● **Source excerpt**

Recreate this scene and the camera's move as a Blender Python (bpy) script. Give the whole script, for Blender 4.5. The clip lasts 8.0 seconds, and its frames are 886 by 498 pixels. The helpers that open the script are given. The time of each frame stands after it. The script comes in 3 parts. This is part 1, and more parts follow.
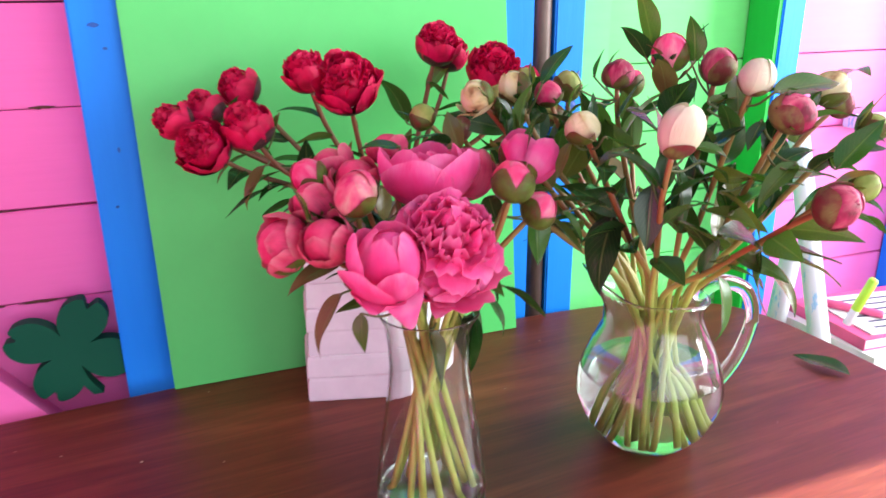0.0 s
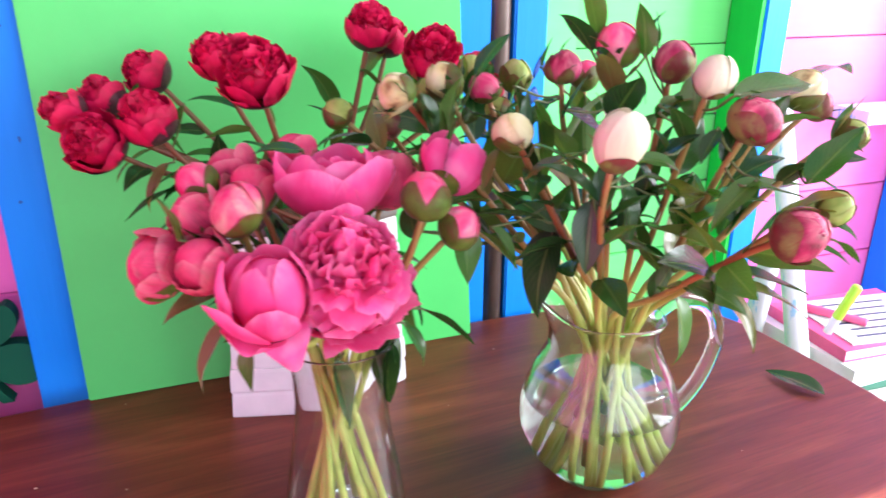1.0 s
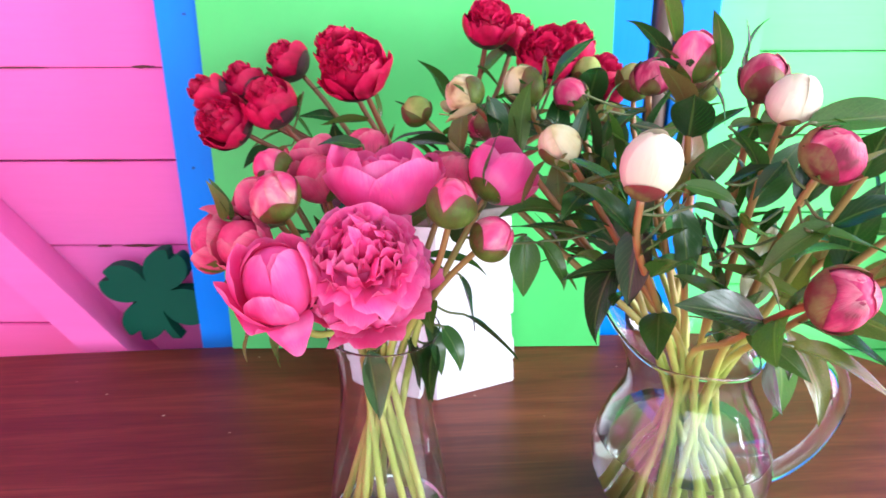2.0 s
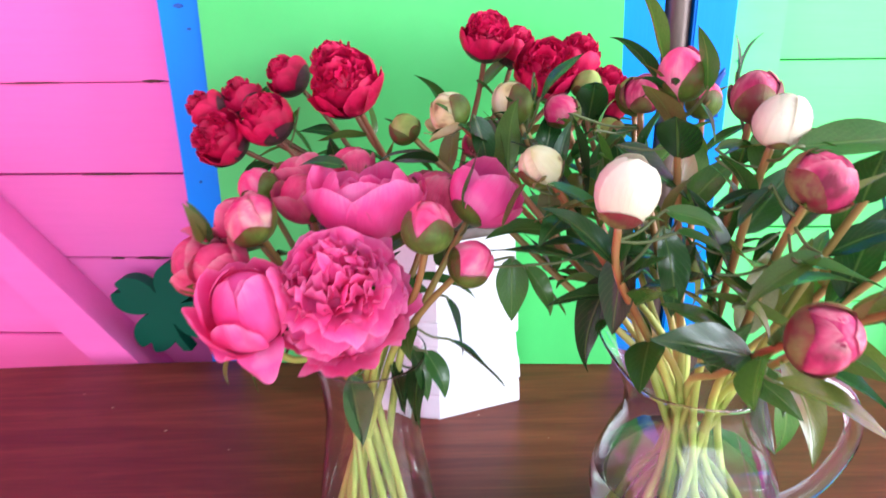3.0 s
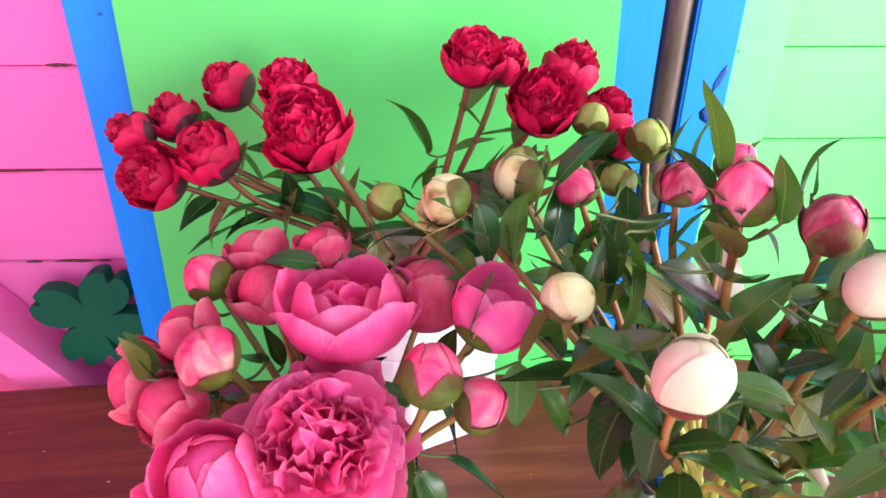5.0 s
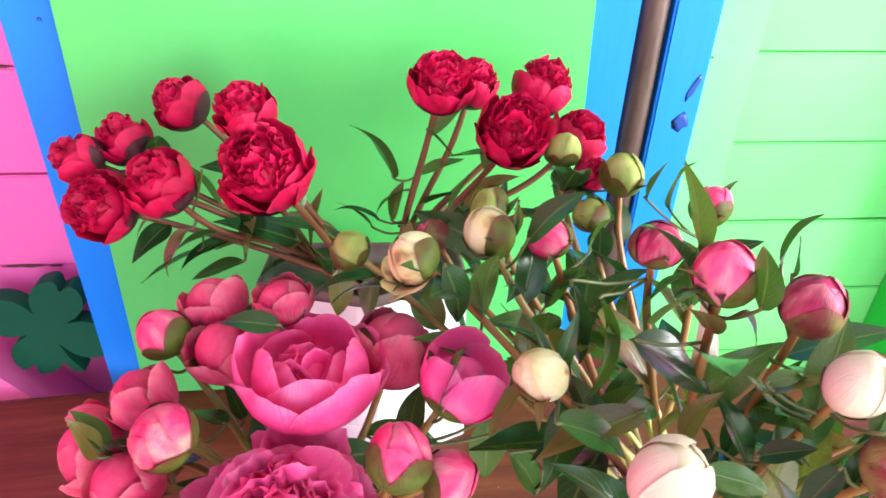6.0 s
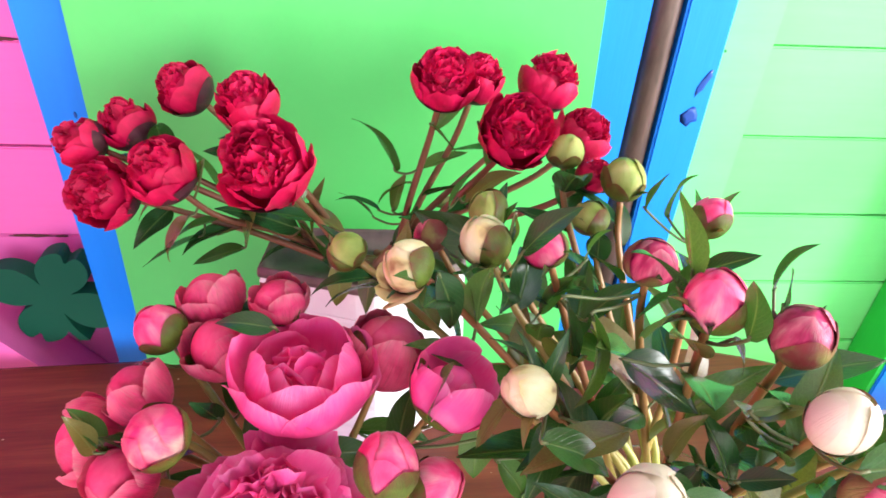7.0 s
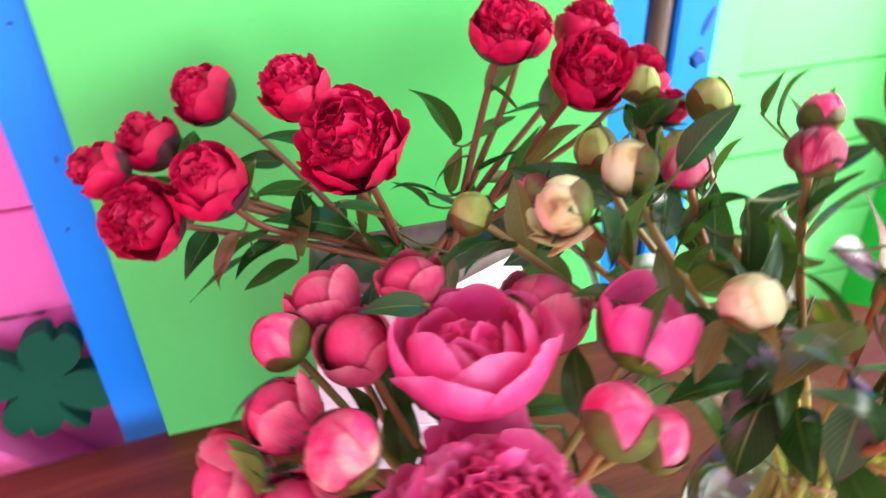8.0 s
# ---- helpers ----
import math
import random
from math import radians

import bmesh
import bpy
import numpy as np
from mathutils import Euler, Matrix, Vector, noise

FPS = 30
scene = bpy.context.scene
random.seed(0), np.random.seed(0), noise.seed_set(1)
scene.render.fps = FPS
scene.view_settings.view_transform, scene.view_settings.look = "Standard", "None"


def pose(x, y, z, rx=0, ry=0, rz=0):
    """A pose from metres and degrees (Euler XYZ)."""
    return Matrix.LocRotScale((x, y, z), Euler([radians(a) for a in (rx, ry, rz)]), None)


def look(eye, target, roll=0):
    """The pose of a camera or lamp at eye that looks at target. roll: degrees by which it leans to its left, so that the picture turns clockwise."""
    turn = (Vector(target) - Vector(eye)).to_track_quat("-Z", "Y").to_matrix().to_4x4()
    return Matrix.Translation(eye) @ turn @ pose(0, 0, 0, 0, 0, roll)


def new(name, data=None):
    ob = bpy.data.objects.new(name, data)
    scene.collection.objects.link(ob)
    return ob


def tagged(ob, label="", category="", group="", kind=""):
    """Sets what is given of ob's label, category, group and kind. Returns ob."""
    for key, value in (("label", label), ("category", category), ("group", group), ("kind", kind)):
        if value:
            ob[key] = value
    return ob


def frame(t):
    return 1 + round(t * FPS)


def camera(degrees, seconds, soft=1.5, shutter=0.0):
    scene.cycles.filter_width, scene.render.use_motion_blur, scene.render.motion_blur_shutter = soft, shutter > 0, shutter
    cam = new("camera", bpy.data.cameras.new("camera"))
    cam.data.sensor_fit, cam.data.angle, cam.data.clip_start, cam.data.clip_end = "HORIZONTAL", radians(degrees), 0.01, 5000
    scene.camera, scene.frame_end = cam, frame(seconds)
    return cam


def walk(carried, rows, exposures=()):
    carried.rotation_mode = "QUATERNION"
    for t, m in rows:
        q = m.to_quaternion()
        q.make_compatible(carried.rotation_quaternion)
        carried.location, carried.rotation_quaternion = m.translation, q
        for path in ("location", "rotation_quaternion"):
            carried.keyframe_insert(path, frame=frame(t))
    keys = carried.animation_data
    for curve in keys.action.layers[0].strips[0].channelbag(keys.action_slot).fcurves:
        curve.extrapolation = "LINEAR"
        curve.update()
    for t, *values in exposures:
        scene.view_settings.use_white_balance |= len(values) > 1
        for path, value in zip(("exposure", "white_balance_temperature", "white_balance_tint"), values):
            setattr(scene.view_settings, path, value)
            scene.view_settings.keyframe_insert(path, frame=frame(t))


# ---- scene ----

● **Task to carry out**
Write out again exactly the lines from the start of the data above through the line containing "random.seed(0), np.random.seed(0), noise.seed_set(1)", inclusive, excluding any pictures.

● **Written response**
Recreate this scene and the camera's move as a Blender Python (bpy) script. Give the whole script, for Blender 4.5. The clip lasts 8.0 seconds, and its frames are 886 by 498 pixels. The helpers that open the script are given. The time of each frame stands after it. The script comes in 3 parts. This is part 1, and more parts follow.
0.0 s
1.0 s
2.0 s
3.0 s
5.0 s
6.0 s
7.0 s
8.0 s
# ---- helpers ----
import math
import random
from math import radians

import bmesh
import bpy
import numpy as np
from mathutils import Euler, Matrix, Vector, noise

FPS = 30
scene = bpy.context.scene
random.seed(0), np.random.seed(0), noise.seed_set(1)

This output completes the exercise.